====== SOURCE MATERIAL

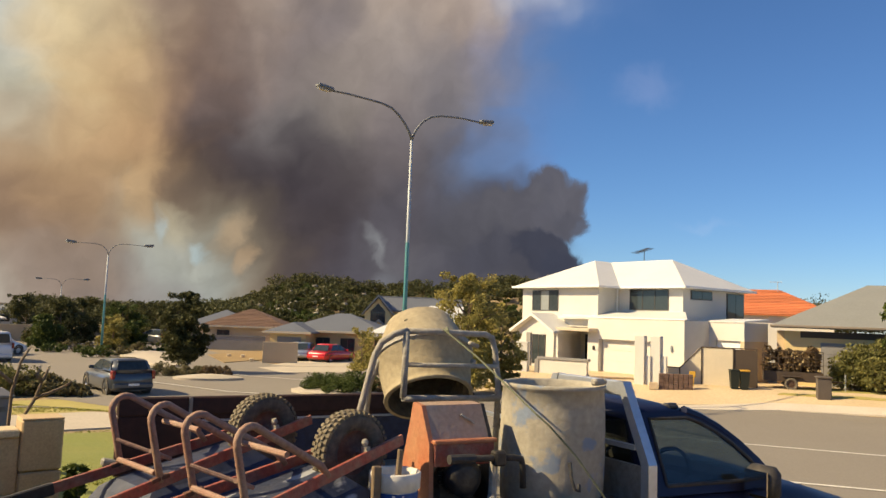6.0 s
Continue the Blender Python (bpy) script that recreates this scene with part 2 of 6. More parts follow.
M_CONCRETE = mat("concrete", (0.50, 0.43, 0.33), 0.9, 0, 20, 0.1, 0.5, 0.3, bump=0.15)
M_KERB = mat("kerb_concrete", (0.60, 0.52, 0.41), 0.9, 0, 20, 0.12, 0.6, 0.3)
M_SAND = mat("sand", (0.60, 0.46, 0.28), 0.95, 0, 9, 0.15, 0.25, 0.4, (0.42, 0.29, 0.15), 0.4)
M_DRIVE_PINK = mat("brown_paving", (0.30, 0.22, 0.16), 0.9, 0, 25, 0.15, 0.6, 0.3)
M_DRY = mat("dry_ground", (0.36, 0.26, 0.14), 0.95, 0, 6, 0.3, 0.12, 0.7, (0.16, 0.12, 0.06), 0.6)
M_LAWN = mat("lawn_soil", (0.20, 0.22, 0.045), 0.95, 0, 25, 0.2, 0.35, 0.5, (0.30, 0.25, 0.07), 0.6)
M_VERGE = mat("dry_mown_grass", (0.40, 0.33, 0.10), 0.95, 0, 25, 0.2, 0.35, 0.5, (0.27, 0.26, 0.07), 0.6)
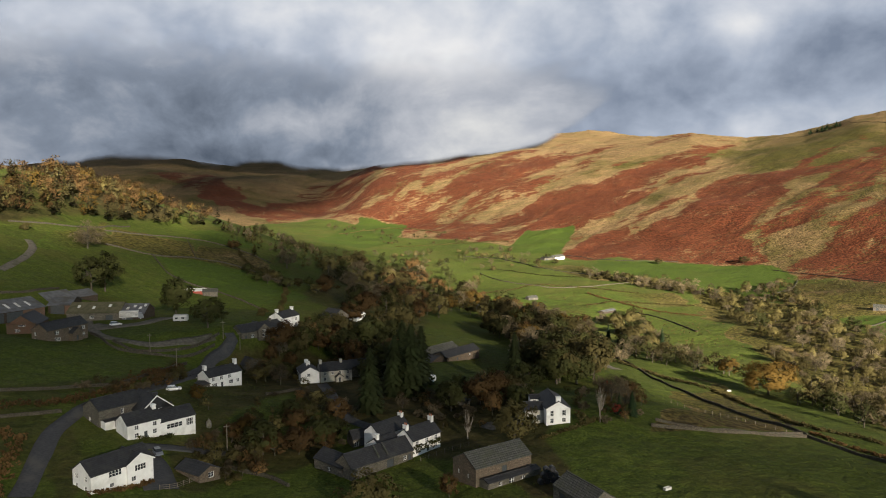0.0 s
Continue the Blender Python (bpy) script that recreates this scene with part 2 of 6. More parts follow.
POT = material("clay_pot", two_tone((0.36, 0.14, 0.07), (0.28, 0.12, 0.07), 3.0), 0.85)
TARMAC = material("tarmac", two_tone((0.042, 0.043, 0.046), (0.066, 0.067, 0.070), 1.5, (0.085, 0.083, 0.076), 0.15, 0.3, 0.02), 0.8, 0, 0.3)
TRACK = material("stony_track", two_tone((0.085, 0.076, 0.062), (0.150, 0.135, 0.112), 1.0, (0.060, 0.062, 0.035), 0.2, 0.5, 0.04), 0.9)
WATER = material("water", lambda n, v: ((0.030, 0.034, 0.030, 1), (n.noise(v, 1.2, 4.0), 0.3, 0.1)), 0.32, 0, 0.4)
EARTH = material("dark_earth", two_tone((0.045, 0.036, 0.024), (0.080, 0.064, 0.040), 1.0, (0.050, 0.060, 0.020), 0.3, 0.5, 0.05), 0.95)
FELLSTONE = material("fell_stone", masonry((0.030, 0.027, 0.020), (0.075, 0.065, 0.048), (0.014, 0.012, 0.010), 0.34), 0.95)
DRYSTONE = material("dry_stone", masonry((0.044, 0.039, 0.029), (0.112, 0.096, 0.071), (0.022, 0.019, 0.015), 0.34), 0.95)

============

> _DO THIS_
Return every line of the records exactly as given, pictures excluded.

> _ANSWER TO THIS EXERCISE_
6.0 s
Continue the Blender Python (bpy) script that recreates this scene with part 2 of 6. More parts follow.
M_CONCRETE = mat("concrete", (0.50, 0.43, 0.33), 0.9, 0, 20, 0.1, 0.5, 0.3, bump=0.15)
M_KERB = mat("kerb_concrete", (0.60, 0.52, 0.41), 0.9, 0, 20, 0.12, 0.6, 0.3)
M_SAND = mat("sand", (0.60, 0.46, 0.28), 0.95, 0, 9, 0.15, 0.25, 0.4, (0.42, 0.29, 0.15), 0.4)
M_DRIVE_PINK = mat("brown_paving", (0.30, 0.22, 0.16), 0.9, 0, 25, 0.15, 0.6, 0.3)
M_DRY = mat("dry_ground", (0.36, 0.26, 0.14), 0.95, 0, 6, 0.3, 0.12, 0.7, (0.16, 0.12, 0.06), 0.6)
M_LAWN = mat("lawn_soil", (0.20, 0.22, 0.045), 0.95, 0, 25, 0.2, 0.35, 0.5, (0.30, 0.25, 0.07), 0.6)
M_VERGE = mat("dry_mown_grass", (0.40, 0.33, 0.10), 0.95, 0, 25, 0.2, 0.35, 0.5, (0.27, 0.26, 0.07), 0.6)
0.0 s
Continue the Blender Python (bpy) script that recreates this scene with part 2 of 6. More parts follow.
POT = material("clay_pot", two_tone((0.36, 0.14, 0.07), (0.28, 0.12, 0.07), 3.0), 0.85)
TARMAC = material("tarmac", two_tone((0.042, 0.043, 0.046), (0.066, 0.067, 0.070), 1.5, (0.085, 0.083, 0.076), 0.15, 0.3, 0.02), 0.8, 0, 0.3)
TRACK = material("stony_track", two_tone((0.085, 0.076, 0.062), (0.150, 0.135, 0.112), 1.0, (0.060, 0.062, 0.035), 0.2, 0.5, 0.04), 0.9)
WATER = material("water", lambda n, v: ((0.030, 0.034, 0.030, 1), (n.noise(v, 1.2, 4.0), 0.3, 0.1)), 0.32, 0, 0.4)
EARTH = material("dark_earth", two_tone((0.045, 0.036, 0.024), (0.080, 0.064, 0.040), 1.0, (0.050, 0.060, 0.020), 0.3, 0.5, 0.05), 0.95)
FELLSTONE = material("fell_stone", masonry((0.030, 0.027, 0.020), (0.075, 0.065, 0.048), (0.014, 0.012, 0.010), 0.34), 0.95)
DRYSTONE = material("dry_stone", masonry((0.044, 0.039, 0.029), (0.112, 0.096, 0.071), (0.022, 0.019, 0.015), 0.34), 0.95)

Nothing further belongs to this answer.